→ To be done: Reproduce the lines of the material exactly, excluding every image.

→ Data lines:

## BEGIN

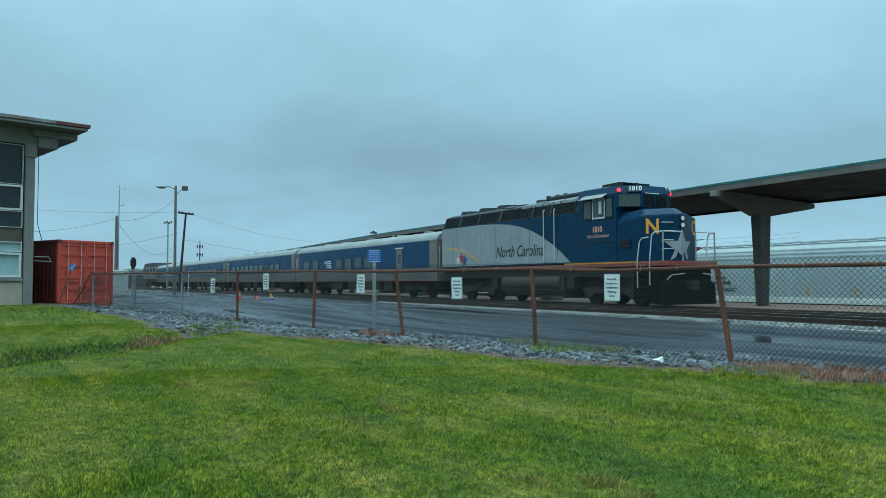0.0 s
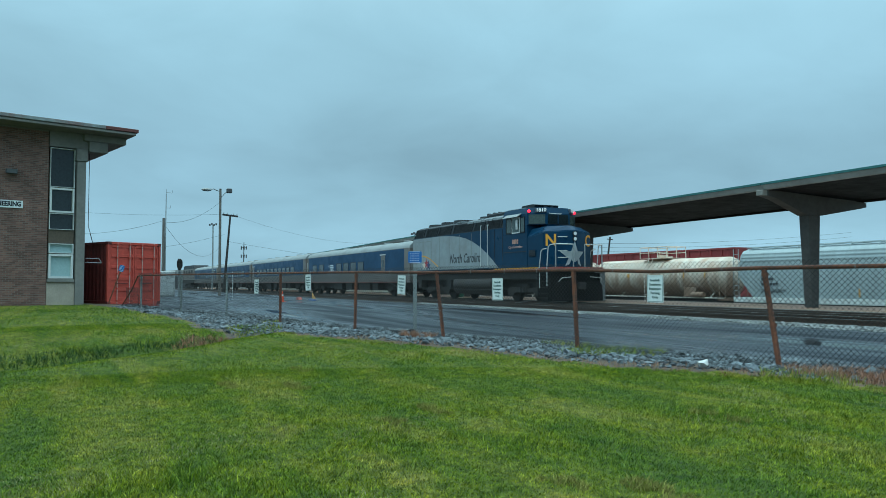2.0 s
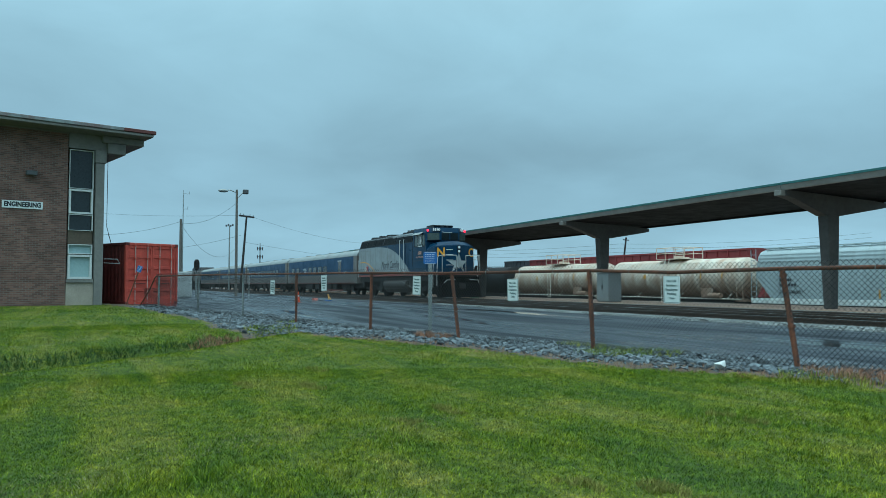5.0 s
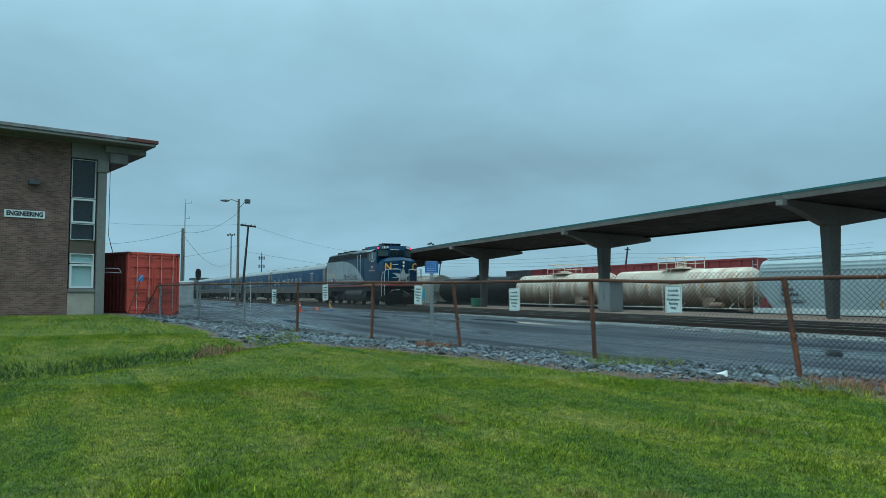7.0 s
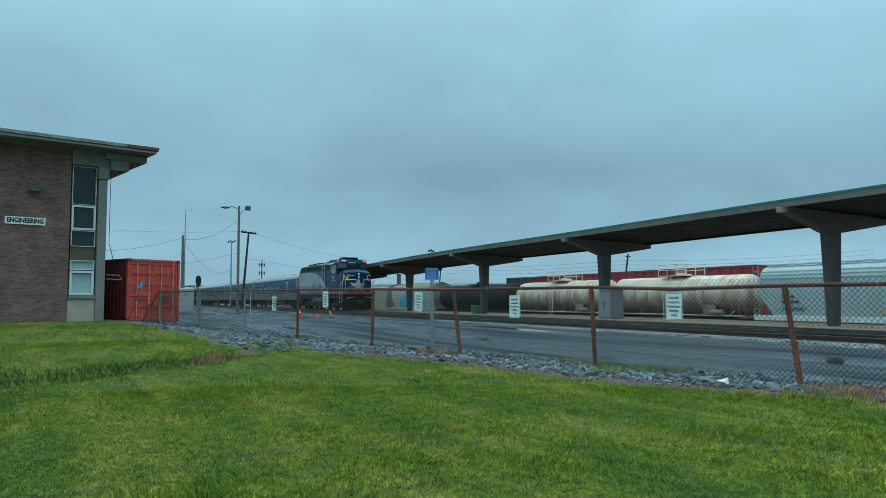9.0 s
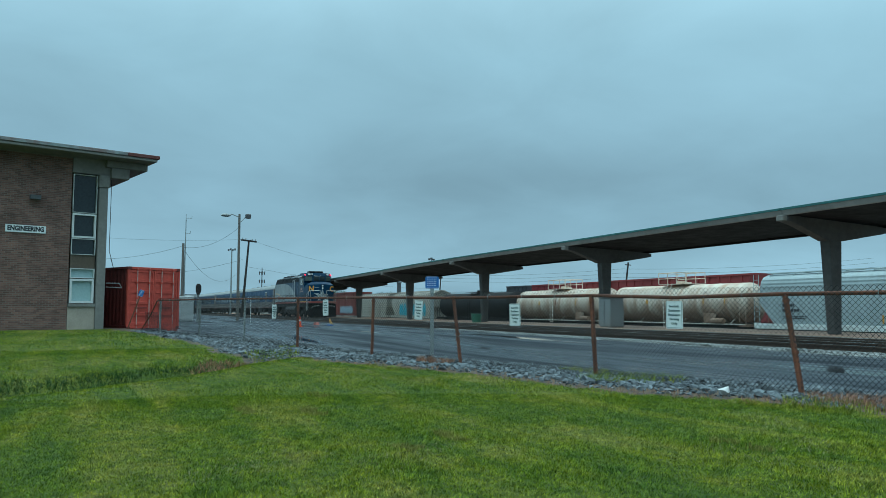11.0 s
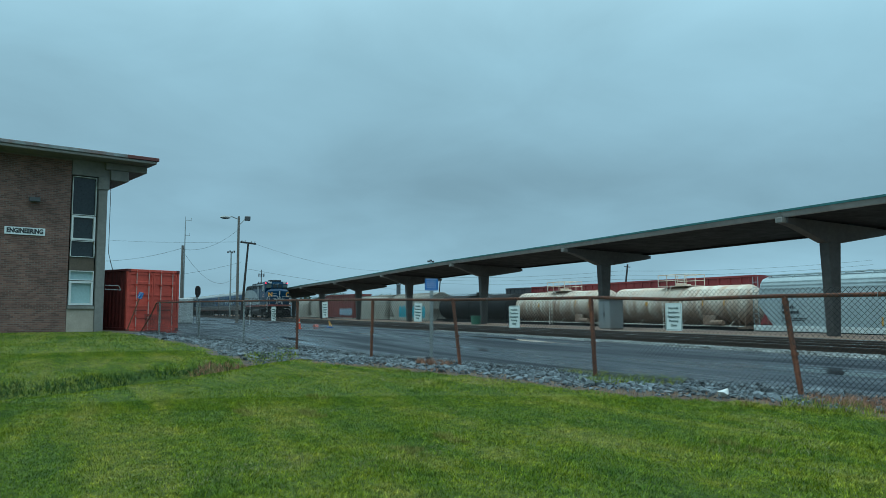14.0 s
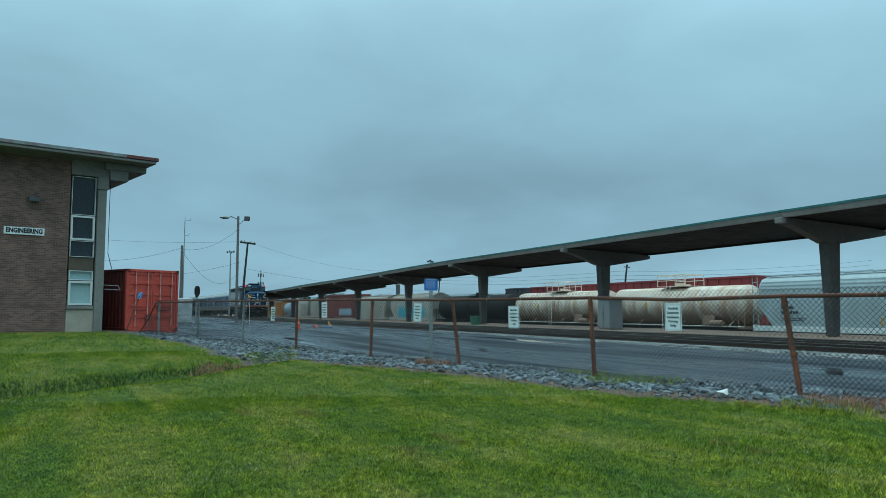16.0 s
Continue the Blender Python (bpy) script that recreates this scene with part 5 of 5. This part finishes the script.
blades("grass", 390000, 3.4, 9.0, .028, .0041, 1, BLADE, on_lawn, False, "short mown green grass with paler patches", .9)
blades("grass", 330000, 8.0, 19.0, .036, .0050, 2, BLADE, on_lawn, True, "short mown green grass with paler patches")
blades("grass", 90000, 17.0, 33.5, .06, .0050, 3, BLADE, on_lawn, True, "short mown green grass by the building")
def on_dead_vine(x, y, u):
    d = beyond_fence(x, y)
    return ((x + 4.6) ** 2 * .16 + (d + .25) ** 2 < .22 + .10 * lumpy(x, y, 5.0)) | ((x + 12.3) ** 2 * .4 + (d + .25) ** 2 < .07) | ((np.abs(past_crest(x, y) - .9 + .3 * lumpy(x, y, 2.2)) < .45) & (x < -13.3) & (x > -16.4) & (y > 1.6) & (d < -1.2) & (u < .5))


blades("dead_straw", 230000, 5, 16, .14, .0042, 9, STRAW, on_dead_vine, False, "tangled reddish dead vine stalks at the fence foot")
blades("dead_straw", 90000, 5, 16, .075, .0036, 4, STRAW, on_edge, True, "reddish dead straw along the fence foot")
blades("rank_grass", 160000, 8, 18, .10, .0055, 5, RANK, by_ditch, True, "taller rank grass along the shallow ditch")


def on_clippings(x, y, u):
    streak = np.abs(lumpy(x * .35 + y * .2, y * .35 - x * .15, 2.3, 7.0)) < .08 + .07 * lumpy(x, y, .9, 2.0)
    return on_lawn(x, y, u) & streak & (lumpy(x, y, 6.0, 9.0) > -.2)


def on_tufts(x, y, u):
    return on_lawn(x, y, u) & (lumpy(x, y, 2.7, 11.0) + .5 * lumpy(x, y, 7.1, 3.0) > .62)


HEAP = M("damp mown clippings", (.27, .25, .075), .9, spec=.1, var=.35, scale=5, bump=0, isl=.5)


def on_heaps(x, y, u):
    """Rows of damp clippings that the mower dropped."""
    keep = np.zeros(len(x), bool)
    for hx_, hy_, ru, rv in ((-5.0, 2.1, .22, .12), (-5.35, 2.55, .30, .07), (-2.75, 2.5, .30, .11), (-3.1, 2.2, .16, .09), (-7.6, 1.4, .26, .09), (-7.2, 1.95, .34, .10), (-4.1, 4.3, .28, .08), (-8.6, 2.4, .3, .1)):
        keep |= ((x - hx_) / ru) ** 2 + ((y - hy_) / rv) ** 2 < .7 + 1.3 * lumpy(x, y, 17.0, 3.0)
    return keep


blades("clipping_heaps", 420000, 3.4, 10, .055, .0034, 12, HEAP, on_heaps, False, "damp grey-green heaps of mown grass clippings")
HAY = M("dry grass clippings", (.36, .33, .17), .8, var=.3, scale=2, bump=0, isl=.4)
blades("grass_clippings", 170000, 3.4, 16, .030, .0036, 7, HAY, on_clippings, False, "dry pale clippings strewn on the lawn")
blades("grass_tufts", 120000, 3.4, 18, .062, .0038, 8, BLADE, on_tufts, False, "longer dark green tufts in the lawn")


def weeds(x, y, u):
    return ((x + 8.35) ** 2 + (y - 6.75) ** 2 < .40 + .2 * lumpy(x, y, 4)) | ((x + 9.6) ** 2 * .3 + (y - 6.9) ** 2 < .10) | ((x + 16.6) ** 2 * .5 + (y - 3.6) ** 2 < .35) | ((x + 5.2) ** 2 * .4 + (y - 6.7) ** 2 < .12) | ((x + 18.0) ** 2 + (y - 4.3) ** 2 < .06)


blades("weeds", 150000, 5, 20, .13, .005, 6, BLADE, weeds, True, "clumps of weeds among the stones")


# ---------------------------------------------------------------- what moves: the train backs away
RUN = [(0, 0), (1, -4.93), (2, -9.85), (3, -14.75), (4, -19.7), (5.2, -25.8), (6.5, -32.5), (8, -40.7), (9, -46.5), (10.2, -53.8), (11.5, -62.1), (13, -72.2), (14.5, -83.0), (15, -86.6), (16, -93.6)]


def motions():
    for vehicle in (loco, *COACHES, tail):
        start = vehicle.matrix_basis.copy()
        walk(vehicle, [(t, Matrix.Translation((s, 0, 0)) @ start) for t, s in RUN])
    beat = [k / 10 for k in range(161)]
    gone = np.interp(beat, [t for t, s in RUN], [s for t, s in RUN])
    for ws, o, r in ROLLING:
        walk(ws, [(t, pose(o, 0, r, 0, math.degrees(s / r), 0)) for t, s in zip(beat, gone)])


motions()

## END

→ Full solution:
0.0 s
2.0 s
5.0 s
7.0 s
9.0 s
11.0 s
14.0 s
16.0 s
Continue the Blender Python (bpy) script that recreates this scene with part 5 of 5. This part finishes the script.
blades("grass", 390000, 3.4, 9.0, .028, .0041, 1, BLADE, on_lawn, False, "short mown green grass with paler patches", .9)
blades("grass", 330000, 8.0, 19.0, .036, .0050, 2, BLADE, on_lawn, True, "short mown green grass with paler patches")
blades("grass", 90000, 17.0, 33.5, .06, .0050, 3, BLADE, on_lawn, True, "short mown green grass by the building")
def on_dead_vine(x, y, u):
    d = beyond_fence(x, y)
    return ((x + 4.6) ** 2 * .16 + (d + .25) ** 2 < .22 + .10 * lumpy(x, y, 5.0)) | ((x + 12.3) ** 2 * .4 + (d + .25) ** 2 < .07) | ((np.abs(past_crest(x, y) - .9 + .3 * lumpy(x, y, 2.2)) < .45) & (x < -13.3) & (x > -16.4) & (y > 1.6) & (d < -1.2) & (u < .5))


blades("dead_straw", 230000, 5, 16, .14, .0042, 9, STRAW, on_dead_vine, False, "tangled reddish dead vine stalks at the fence foot")
blades("dead_straw", 90000, 5, 16, .075, .0036, 4, STRAW, on_edge, True, "reddish dead straw along the fence foot")
blades("rank_grass", 160000, 8, 18, .10, .0055, 5, RANK, by_ditch, True, "taller rank grass along the shallow ditch")


def on_clippings(x, y, u):
    streak = np.abs(lumpy(x * .35 + y * .2, y * .35 - x * .15, 2.3, 7.0)) < .08 + .07 * lumpy(x, y, .9, 2.0)
    return on_lawn(x, y, u) & streak & (lumpy(x, y, 6.0, 9.0) > -.2)


def on_tufts(x, y, u):
    return on_lawn(x, y, u) & (lumpy(x, y, 2.7, 11.0) + .5 * lumpy(x, y, 7.1, 3.0) > .62)


HEAP = M("damp mown clippings", (.27, .25, .075), .9, spec=.1, var=.35, scale=5, bump=0, isl=.5)


def on_heaps(x, y, u):
    """Rows of damp clippings that the mower dropped."""
    keep = np.zeros(len(x), bool)
    for hx_, hy_, ru, rv in ((-5.0, 2.1, .22, .12), (-5.35, 2.55, .30, .07), (-2.75, 2.5, .30, .11), (-3.1, 2.2, .16, .09), (-7.6, 1.4, .26, .09), (-7.2, 1.95, .34, .10), (-4.1, 4.3, .28, .08), (-8.6, 2.4, .3, .1)):
        keep |= ((x - hx_) / ru) ** 2 + ((y - hy_) / rv) ** 2 < .7 + 1.3 * lumpy(x, y, 17.0, 3.0)
    return keep


blades("clipping_heaps", 420000, 3.4, 10, .055, .0034, 12, HEAP, on_heaps, False, "damp grey-green heaps of mown grass clippings")
HAY = M("dry grass clippings", (.36, .33, .17), .8, var=.3, scale=2, bump=0, isl=.4)
blades("grass_clippings", 170000, 3.4, 16, .030, .0036, 7, HAY, on_clippings, False, "dry pale clippings strewn on the lawn")
blades("grass_tufts", 120000, 3.4, 18, .062, .0038, 8, BLADE, on_tufts, False, "longer dark green tufts in the lawn")


def weeds(x, y, u):
    return ((x + 8.35) ** 2 + (y - 6.75) ** 2 < .40 + .2 * lumpy(x, y, 4)) | ((x + 9.6) ** 2 * .3 + (y - 6.9) ** 2 < .10) | ((x + 16.6) ** 2 * .5 + (y - 3.6) ** 2 < .35) | ((x + 5.2) ** 2 * .4 + (y - 6.7) ** 2 < .12) | ((x + 18.0) ** 2 + (y - 4.3) ** 2 < .06)


blades("weeds", 150000, 5, 20, .13, .005, 6, BLADE, weeds, True, "clumps of weeds among the stones")


# ---------------------------------------------------------------- what moves: the train backs away
RUN = [(0, 0), (1, -4.93), (2, -9.85), (3, -14.75), (4, -19.7), (5.2, -25.8), (6.5, -32.5), (8, -40.7), (9, -46.5), (10.2, -53.8), (11.5, -62.1), (13, -72.2), (14.5, -83.0), (15, -86.6), (16, -93.6)]


def motions():
    for vehicle in (loco, *COACHES, tail):
        start = vehicle.matrix_basis.copy()
        walk(vehicle, [(t, Matrix.Translation((s, 0, 0)) @ start) for t, s in RUN])
    beat = [k / 10 for k in range(161)]
    gone = np.interp(beat, [t for t, s in RUN], [s for t, s in RUN])
    for ws, o, r in ROLLING:
        walk(ws, [(t, pose(o, 0, r, 0, math.degrees(s / r), 0)) for t, s in zip(beat, gone)])


motions()